Ghana missed a historic opportunity in 1992 to vest all land in the state. The Constitution could have unified tenure and ownership, but we didn’t seize the moment. We should.
Today, the Lands Commission, though constitutionally established, has lost much of the public’s confidence. The time has come for a new, independent land authority comprising government, professional land administrators, civil society, and the private sector.
And we must let technology lead the way. Using AI, drones, GIS mapping, and blockchain, Ghana can digitally map every property, integrate stool, skin, family, and state lands, and create a secure online portal where every record is verifiable and accessible — from the village farmer to the High Court. Not easy but very acheivable! This will also create jobs for graduates involved in the process!

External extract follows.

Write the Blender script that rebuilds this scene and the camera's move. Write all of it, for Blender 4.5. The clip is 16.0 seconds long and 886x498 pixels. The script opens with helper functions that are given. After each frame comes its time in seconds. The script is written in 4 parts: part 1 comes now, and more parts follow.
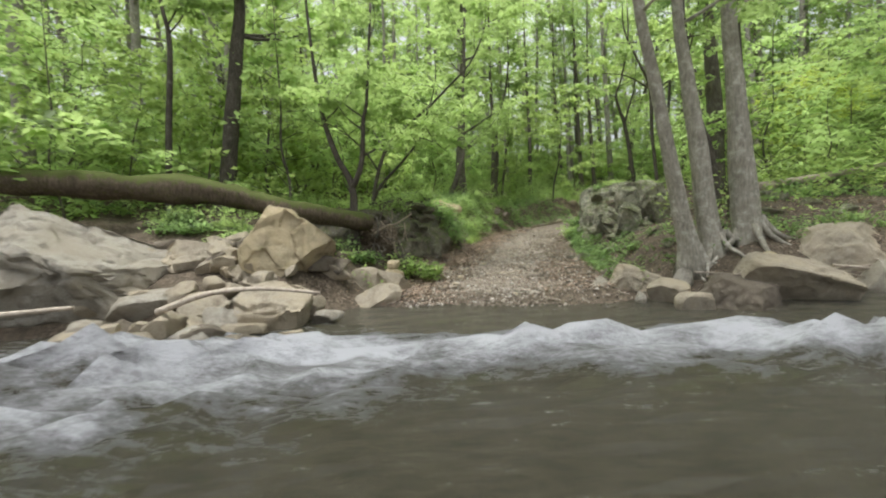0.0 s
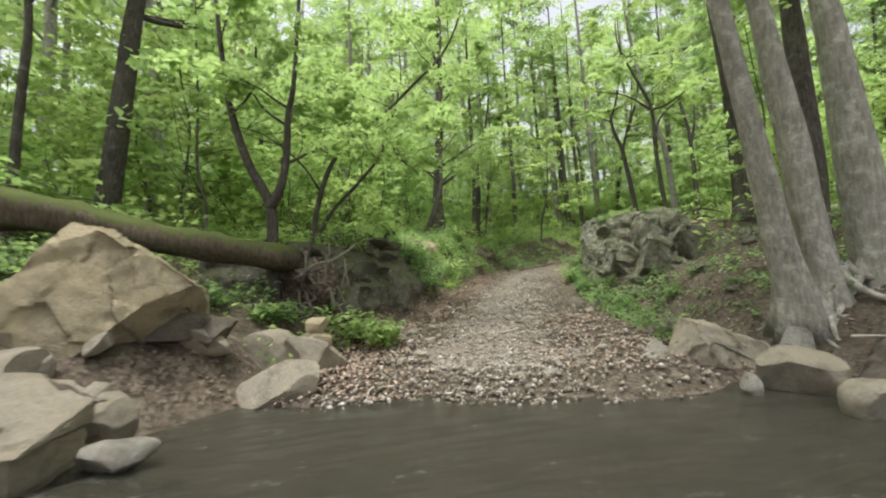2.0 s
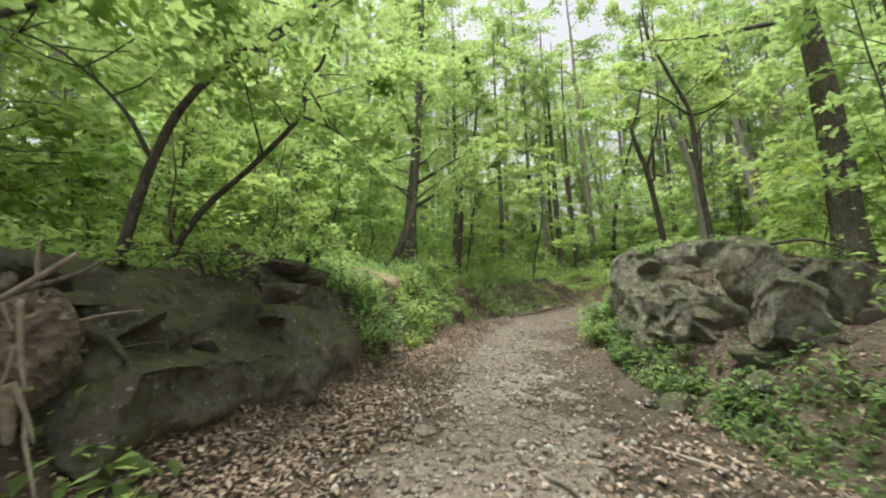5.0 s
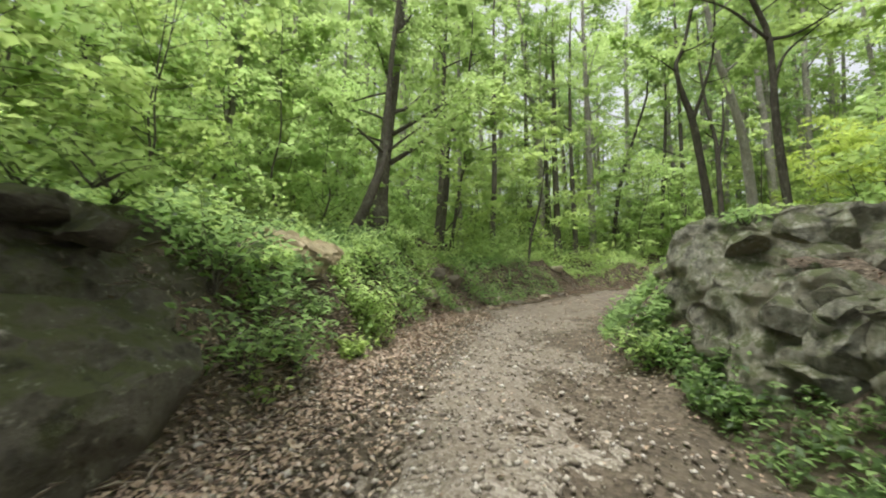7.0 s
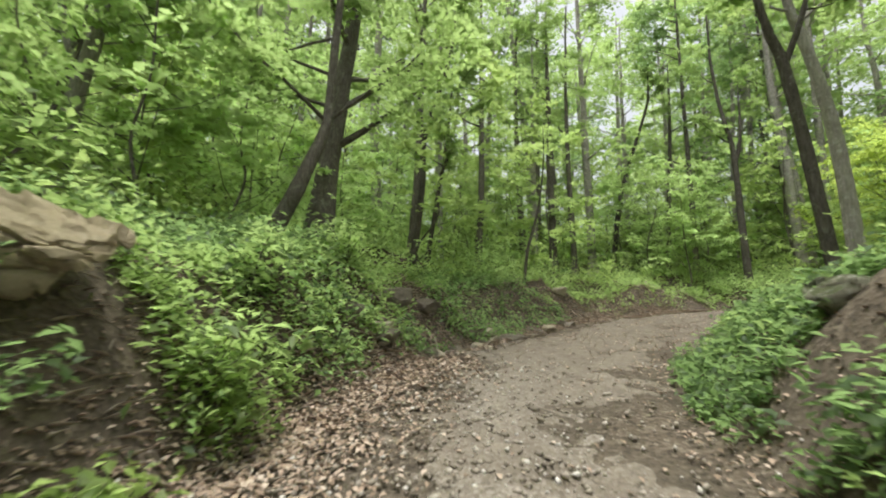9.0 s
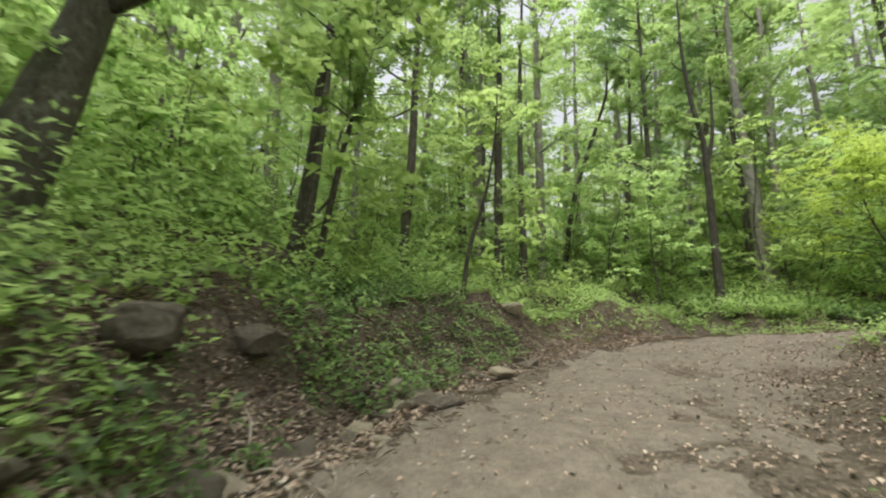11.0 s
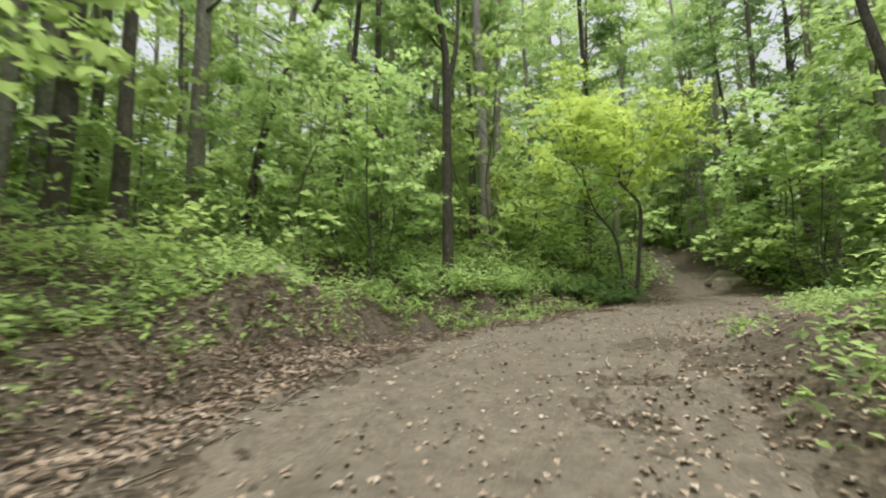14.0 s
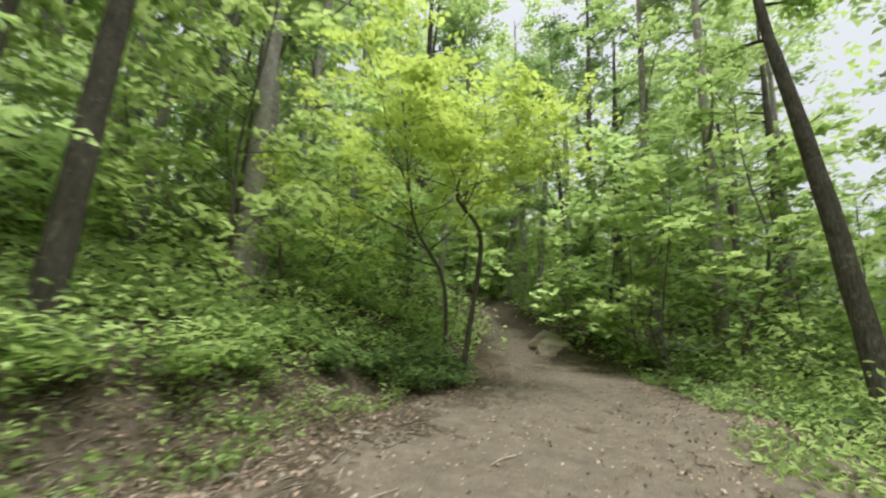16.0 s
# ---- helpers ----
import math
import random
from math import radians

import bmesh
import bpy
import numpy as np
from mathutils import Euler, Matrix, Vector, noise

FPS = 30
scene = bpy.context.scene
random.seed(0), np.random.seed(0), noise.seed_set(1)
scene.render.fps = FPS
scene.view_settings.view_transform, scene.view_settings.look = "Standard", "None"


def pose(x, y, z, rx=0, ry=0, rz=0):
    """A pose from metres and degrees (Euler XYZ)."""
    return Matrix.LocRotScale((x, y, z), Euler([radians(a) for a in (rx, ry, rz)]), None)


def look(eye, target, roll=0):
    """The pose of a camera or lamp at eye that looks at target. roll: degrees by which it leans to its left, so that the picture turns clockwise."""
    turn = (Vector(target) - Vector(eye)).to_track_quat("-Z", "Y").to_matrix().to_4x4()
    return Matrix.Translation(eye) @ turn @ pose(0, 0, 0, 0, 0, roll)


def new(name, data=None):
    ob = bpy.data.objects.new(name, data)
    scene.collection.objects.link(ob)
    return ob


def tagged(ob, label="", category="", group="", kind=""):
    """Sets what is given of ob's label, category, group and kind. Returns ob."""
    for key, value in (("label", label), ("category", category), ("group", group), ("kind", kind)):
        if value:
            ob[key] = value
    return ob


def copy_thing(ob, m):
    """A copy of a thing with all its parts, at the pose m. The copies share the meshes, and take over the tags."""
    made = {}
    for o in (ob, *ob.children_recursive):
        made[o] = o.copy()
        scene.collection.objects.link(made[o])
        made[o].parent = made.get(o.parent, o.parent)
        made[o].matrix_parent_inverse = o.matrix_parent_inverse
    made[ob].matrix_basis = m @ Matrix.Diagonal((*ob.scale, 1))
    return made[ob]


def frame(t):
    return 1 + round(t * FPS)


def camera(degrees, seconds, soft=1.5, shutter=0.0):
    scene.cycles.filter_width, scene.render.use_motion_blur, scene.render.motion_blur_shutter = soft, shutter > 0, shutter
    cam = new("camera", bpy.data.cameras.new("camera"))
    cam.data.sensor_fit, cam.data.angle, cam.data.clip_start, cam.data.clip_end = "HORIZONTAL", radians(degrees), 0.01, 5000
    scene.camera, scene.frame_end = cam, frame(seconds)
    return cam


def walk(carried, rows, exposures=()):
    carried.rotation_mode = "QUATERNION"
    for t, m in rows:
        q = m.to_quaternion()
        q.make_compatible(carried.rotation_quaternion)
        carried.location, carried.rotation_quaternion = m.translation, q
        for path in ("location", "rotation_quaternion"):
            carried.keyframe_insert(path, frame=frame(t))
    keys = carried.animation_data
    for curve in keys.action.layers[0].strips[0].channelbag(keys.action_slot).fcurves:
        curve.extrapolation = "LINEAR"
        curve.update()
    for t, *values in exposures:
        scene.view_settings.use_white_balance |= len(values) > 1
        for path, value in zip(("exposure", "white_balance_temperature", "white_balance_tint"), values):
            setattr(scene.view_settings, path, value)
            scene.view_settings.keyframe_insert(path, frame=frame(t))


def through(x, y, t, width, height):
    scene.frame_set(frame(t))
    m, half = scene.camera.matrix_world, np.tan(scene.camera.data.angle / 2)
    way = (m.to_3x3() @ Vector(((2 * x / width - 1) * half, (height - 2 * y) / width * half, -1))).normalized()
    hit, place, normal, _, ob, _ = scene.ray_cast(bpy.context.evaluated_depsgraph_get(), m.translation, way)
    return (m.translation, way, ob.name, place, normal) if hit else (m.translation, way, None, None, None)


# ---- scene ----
cam = camera(94.1, 16.0, soft=2.05, shutter=0.38)
PATH = [
    (0, (0.089, -0.121, 1.552), (0.071, 1.877, 1.465), -2.3),
    (0.5, (0.19, 0.746, 1.489), (0.196, 2.744, 1.396), -2.4),
    (1, (0.26, 1.574, 1.525), (0.257, 3.574, 1.494), -3.1),
    (1.5, (0.323, 2.457, 1.473), (0.359, 4.456, 1.552), -2.8),
    (2, (0.444, 3.334, 1.413), (0.52, 5.328, 1.547), -2.9),
    (2.5, (0.502, 4.199, 1.424), (0.65, 6.191, 1.531), -1.7),
    (3, (0.62, 4.966, 1.436), (0.767, 6.954, 1.599), -2.1),
    (3.5, (0.736, 5.774, 1.437), (0.879, 7.755, 1.666), -2.6),
    (4, (0.851, 6.498, 1.524), (1.005, 8.467, 1.839), -3.5),
    (4.2, (0.905, 6.799, 1.539), (1.063, 8.768, 1.854), -3.4),
    (6.3, (1.309, 10.218, 1.94), (1.492, 12.191, 2.208), 4.2),
    (6.5, (1.447, 10.61, 1.924), (1.649, 12.589, 2.131), 2.2),
    (7, (1.717, 11.619, 1.921), (1.953, 13.593, 2.139), 1.6),
    (7.5, (1.911, 12.586, 1.992), (2.166, 14.559, 2.198), 2.1),
    (8, (2.077, 13.52, 2.042), (2.345, 15.491, 2.251), 3.1),
    (8.2, (2.183, 13.872, 2.033), (2.443, 15.835, 2.311), 2.2),
    (10.3, (3.591, 18.78, 2.437), (4.011, 20.703, 2.794), 1.9),
    (10.5, (3.821, 19.207, 2.473), (4.279, 21.12, 2.837), 1.3),
    (11, (4.33, 20.362, 2.632), (4.911, 22.237, 3.012), 2.9),
    (11.5, (5.109, 21.636, 2.817), (5.884, 23.435, 3.221), 2.2),
    (12, (6.0, 22.772, 2.933), (6.961, 24.488, 3.293), 0.9),
    (12.5, (6.994, 23.856, 3.088), (8.122, 25.487, 3.345), -0.3),
    (13, (7.995, 24.799, 3.221), (9.261, 26.322, 3.499), 2.0),
    (13.5, (9.269, 25.471, 3.333), (10.71, 26.811, 3.692), 0.3),
    (14, (10.757, 26.192, 3.467), (12.342, 27.383, 3.727), 0.9),
    (14.5, (12.299, 26.846, 3.823), (13.988, 27.86, 4.17), 1.8),
    (15, (13.954, 27.392, 4.154), (15.713, 28.242, 4.585), 5.2),
    (15.5, (15.714, 27.822, 4.306), (17.535, 28.533, 4.726), 3.7),
    (16, (17.458, 28.057, 4.494), (19.355, 28.503, 4.945), 4.5),
]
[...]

Other African nations have done it. Rwanda mapped over ten million parcels and issued digital titles, cutting land disputes dramatically. Kenya’s ArdhiSasa platform now allows real-time electronic transfers and ownership tracking. Both countries turned confusion into confidence through leadership, data, and enforcement.
Ghana’s Land Act, 2020 (Act 1036) is one of Africa’s most progressive legal frameworks, but its promise lies in implementation.
Imagine a Ghana where Oliver can log on, verify his plot in minutes, and register it securely — without middlemen, forged documents, or heartbreak. Where Seidu can confirm authenticity before buying. Where courts no longer drown in land cases like Adjetey Agbosu v. Kotey [2003-2004] SCGLR 420 or Awuley Lartey v. Attorney-General [1971] 2 GLR 147 that echo decades of unresolved tenure conflict.
The time for digital land reform — powered by AI, integrity, and inclusion — is now.